Output exactly the span of lines that begins at the line containing "for path in" and ends at the line containing "curve.update()", both lines included.

> DATA LINES
** BEGIN **

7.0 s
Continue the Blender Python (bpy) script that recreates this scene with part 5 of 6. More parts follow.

** END **
** BEGIN **

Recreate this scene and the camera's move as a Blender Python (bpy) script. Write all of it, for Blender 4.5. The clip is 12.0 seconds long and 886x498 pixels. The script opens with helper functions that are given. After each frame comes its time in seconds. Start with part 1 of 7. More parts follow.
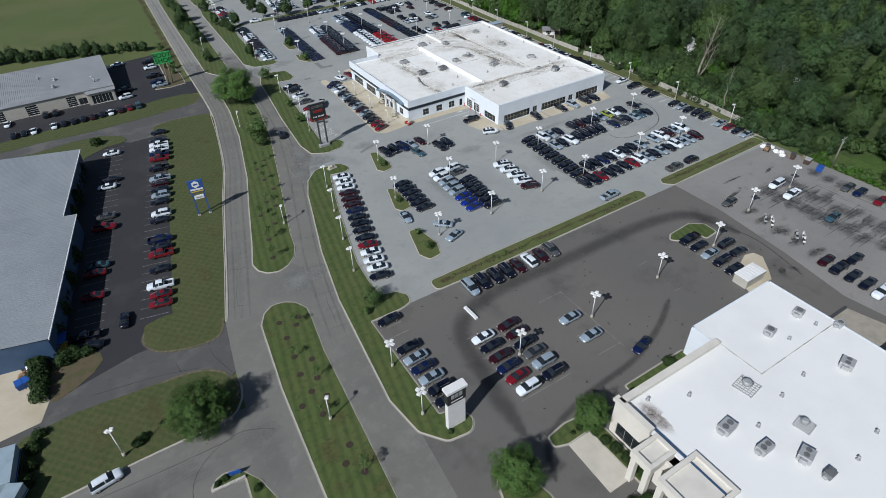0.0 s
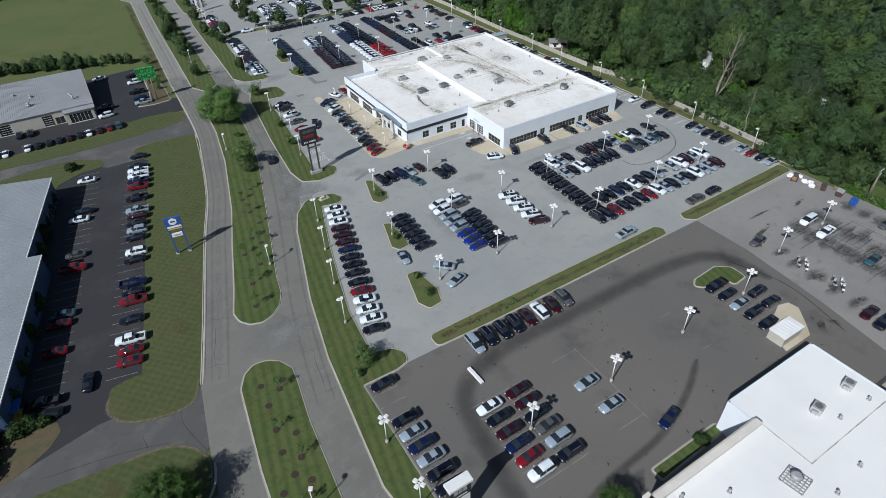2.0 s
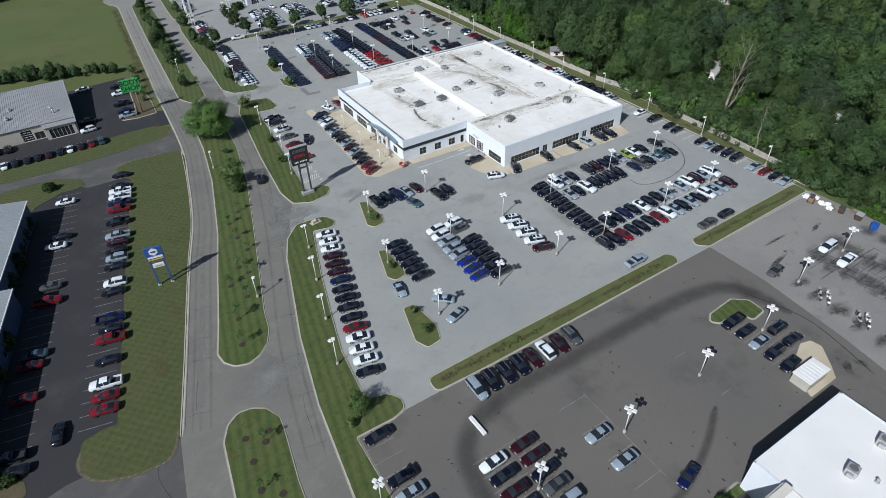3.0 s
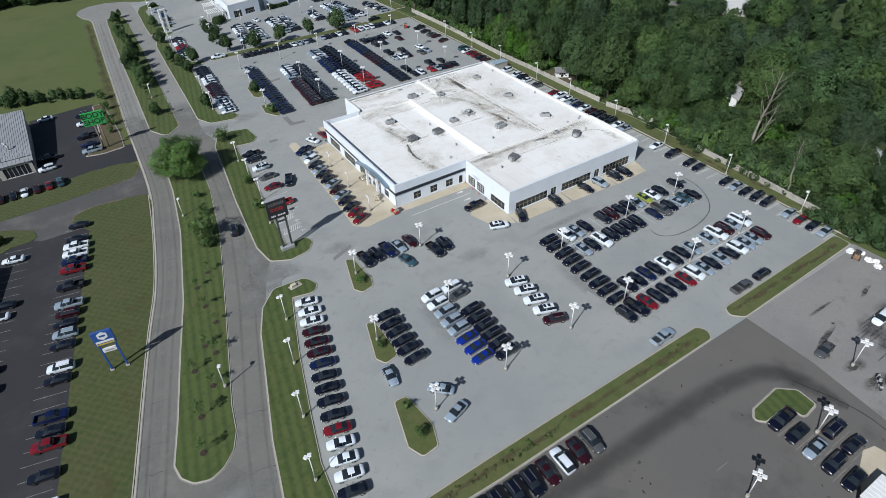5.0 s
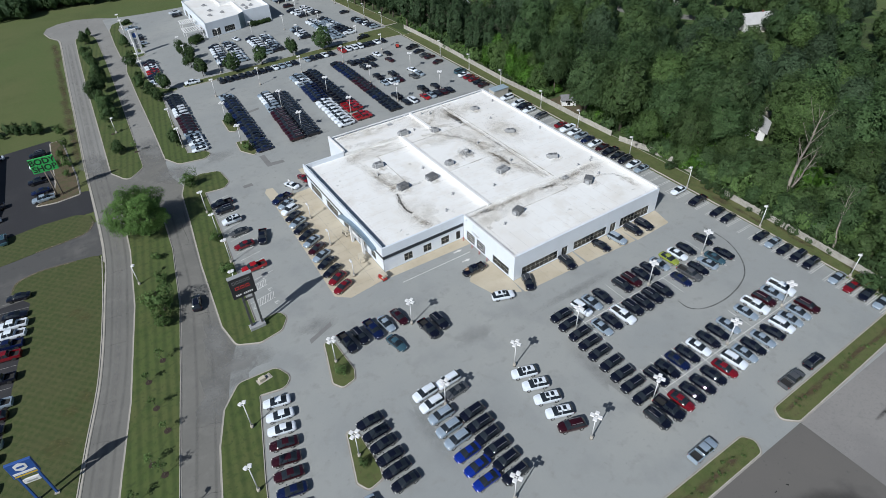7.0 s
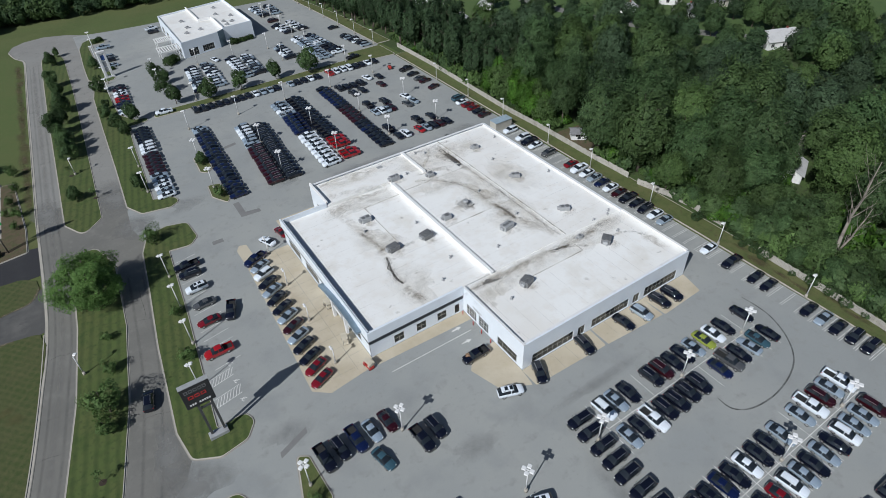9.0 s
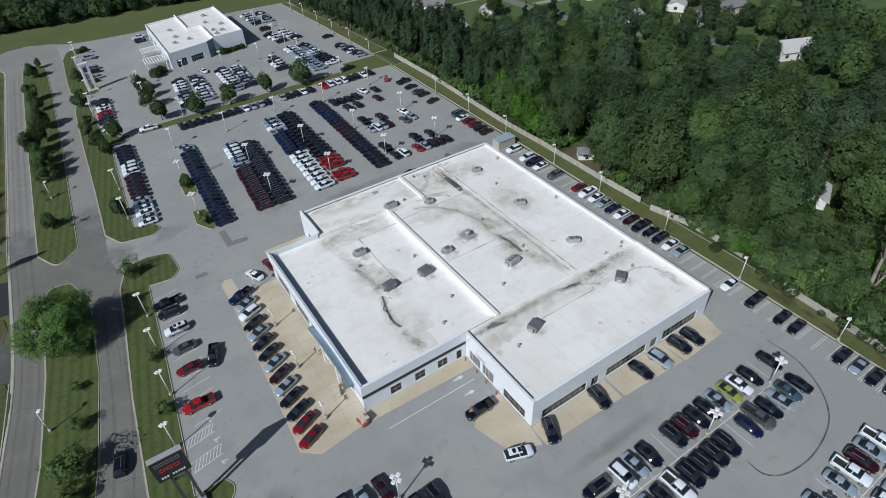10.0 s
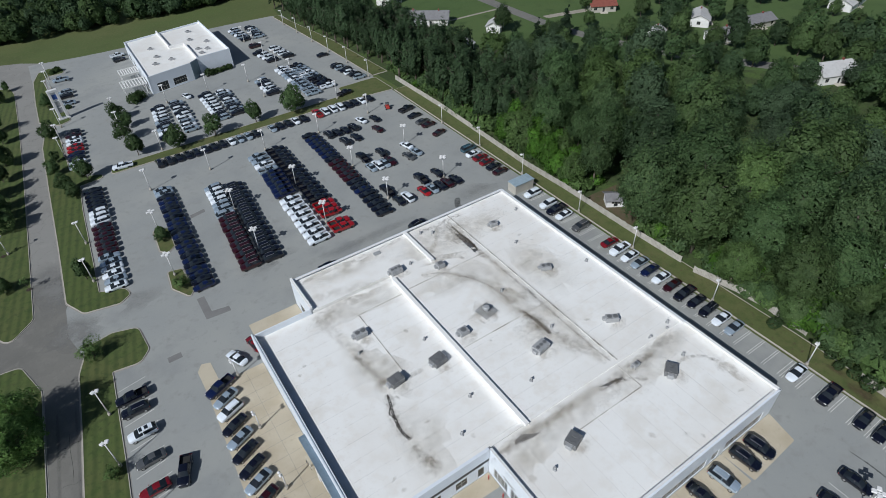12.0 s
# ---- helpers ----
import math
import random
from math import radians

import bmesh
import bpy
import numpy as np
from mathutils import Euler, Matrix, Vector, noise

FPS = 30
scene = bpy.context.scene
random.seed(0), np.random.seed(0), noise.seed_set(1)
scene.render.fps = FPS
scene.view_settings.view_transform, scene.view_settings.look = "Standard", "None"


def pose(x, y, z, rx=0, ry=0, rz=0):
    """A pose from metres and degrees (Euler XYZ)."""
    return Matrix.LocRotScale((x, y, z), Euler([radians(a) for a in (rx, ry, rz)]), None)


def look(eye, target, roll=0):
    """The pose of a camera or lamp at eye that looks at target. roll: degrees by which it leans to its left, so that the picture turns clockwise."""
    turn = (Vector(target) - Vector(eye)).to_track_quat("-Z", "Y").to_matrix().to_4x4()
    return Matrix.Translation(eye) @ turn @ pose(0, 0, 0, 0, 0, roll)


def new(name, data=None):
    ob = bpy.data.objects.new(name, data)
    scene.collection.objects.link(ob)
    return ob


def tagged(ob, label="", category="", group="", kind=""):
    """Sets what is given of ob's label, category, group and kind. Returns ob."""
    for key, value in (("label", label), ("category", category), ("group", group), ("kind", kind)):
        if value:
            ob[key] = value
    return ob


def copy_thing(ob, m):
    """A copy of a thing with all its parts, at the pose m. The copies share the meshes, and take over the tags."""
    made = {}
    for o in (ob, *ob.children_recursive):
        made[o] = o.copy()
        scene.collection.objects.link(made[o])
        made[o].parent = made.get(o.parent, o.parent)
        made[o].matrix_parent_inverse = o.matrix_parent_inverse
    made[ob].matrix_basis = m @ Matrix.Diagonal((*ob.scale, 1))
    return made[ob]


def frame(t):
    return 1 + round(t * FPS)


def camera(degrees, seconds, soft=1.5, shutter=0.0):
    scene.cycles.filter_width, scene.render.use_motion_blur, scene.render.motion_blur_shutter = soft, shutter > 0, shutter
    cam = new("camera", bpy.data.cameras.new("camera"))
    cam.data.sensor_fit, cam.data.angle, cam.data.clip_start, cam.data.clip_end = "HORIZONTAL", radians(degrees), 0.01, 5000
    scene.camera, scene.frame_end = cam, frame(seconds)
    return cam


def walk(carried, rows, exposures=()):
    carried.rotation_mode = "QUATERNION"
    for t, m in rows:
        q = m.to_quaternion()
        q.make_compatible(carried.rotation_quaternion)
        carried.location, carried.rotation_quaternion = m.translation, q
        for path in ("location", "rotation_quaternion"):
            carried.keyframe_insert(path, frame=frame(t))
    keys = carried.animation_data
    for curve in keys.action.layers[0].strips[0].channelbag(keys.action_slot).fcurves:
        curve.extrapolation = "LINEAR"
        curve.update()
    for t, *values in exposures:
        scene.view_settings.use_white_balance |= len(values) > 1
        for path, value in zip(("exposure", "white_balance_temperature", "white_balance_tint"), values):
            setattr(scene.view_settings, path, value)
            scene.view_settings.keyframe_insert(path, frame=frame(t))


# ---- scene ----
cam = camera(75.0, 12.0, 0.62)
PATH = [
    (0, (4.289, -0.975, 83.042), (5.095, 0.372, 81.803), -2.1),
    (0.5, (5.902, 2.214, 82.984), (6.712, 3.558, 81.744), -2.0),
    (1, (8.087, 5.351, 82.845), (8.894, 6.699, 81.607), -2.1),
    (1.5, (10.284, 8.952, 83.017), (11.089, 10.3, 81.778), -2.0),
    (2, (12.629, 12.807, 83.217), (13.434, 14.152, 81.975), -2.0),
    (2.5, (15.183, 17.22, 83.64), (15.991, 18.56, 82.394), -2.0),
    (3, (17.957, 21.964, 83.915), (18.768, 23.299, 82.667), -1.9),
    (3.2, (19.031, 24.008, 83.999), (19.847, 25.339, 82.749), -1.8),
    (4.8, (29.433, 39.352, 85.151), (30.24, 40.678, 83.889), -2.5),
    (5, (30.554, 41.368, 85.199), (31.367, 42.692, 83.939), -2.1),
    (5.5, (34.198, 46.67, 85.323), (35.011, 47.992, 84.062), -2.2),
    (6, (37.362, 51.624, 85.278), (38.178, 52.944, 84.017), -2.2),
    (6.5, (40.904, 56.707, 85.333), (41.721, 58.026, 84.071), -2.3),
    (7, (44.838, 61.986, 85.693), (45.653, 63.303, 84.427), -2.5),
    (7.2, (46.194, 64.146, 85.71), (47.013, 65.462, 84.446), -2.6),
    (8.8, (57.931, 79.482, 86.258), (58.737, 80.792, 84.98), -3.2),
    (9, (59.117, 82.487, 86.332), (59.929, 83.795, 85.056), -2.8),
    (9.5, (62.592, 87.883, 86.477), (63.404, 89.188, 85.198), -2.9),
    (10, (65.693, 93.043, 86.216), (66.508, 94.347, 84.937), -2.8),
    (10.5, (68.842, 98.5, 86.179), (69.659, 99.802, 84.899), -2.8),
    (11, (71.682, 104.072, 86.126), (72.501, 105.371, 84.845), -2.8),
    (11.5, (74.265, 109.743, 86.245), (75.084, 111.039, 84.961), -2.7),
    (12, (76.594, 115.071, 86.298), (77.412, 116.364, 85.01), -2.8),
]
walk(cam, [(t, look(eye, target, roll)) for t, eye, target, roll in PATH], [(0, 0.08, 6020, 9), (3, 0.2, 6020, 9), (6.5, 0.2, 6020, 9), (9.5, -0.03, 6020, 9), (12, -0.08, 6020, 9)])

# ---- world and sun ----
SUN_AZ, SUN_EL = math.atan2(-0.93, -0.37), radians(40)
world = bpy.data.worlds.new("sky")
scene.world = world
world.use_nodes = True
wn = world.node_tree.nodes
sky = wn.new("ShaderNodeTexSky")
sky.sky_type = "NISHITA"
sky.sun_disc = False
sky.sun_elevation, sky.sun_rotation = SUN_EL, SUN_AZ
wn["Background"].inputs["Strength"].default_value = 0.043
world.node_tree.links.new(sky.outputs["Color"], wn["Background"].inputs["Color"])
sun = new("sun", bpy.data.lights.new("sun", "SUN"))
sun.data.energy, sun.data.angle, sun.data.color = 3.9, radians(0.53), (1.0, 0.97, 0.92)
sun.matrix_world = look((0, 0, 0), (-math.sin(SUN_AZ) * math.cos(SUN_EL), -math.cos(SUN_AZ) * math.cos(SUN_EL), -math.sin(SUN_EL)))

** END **

> ANSWER TO THIS PROBLEM
        for path in ("location", "rotation_quaternion"):
            carried.keyframe_insert(path, frame=frame(t))
    keys = carried.animation_data
    for curve in keys.action.layers[0].strips[0].channelbag(keys.action_slot).fcurves:
        curve.extrapolation = "LINEAR"
        curve.update()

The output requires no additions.